One thing I can’t get over – and maybe it’s a phenomenon that entrances most of us when it comes to kids and technology – is how quickly they can see the potential for creativity in the tools they pick up. My wife and I were hosting a couple and their children over for a dinner party. They had just had their second child and my wife and I were taking turns holding their infant girl. At one point my wife decided to take a photo of me holding the baby with her iPad. I responded with a big grin, showcasing my infant-handling skills. We then went back to our meal and later, a movie.
At this point, unbeknownst to the adults, the couple’s 7 year old daughter opened my wife’s iPad to an app called Kids Doodle, uploaded the picture in the app and made her own edits and modifications to the photo. Now kids using technology at an early age, knowing how to access apps and information quickly and almost intuitively, is now nothing new. What I’m drawn to (literally) is the fact that this young girl was aware of the creative potential hidden in the combination of a simple photograph and a technology that is still quite new. I don’t think I’m showing my age too much when I say that photos for me in the past were meant as records of the past, to be kept as personal archives of authentic moments and rarely altered from their original form.
But here was a little girl who recognizes that photos these days are digital in form – they can be altered and saved in multiple iterations with out fear of losing the original. More importantly for my own research interests, it demonstrated to me how young people who have grown up with digital forms of information and media see the repurposing of those forms as acceptable, perhaps even desirable. She wasn’t told to make the doodle, she just saw the potential to adjust the image to suit her imagination of what the photo already contained but couldn’t yet be seen.

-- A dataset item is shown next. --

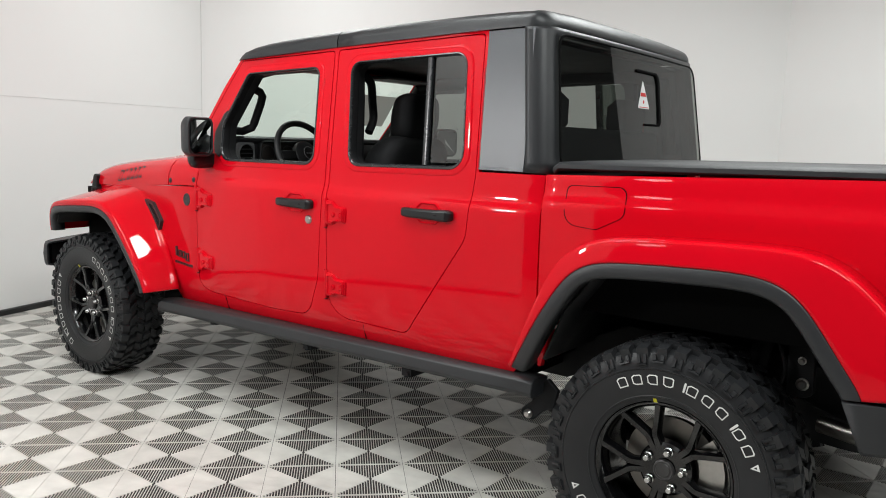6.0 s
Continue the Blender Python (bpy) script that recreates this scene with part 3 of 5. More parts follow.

The freedom and tools to repurpose information and media is a strength of our age of digital technology. That young people embrace the creativity embedded in that freedom is a powerful thread that run through nearly every discussion of educational technology today. For myself, I can imagine a future where students’ educational projects begin at a point where I would have ended when I was in school. In other words, the more information and media is open to repurposing and interpretation by students, the further the educational experience extends beyond traditional boundaries. And for me, learning best takes root in ground we can legitimately call our own.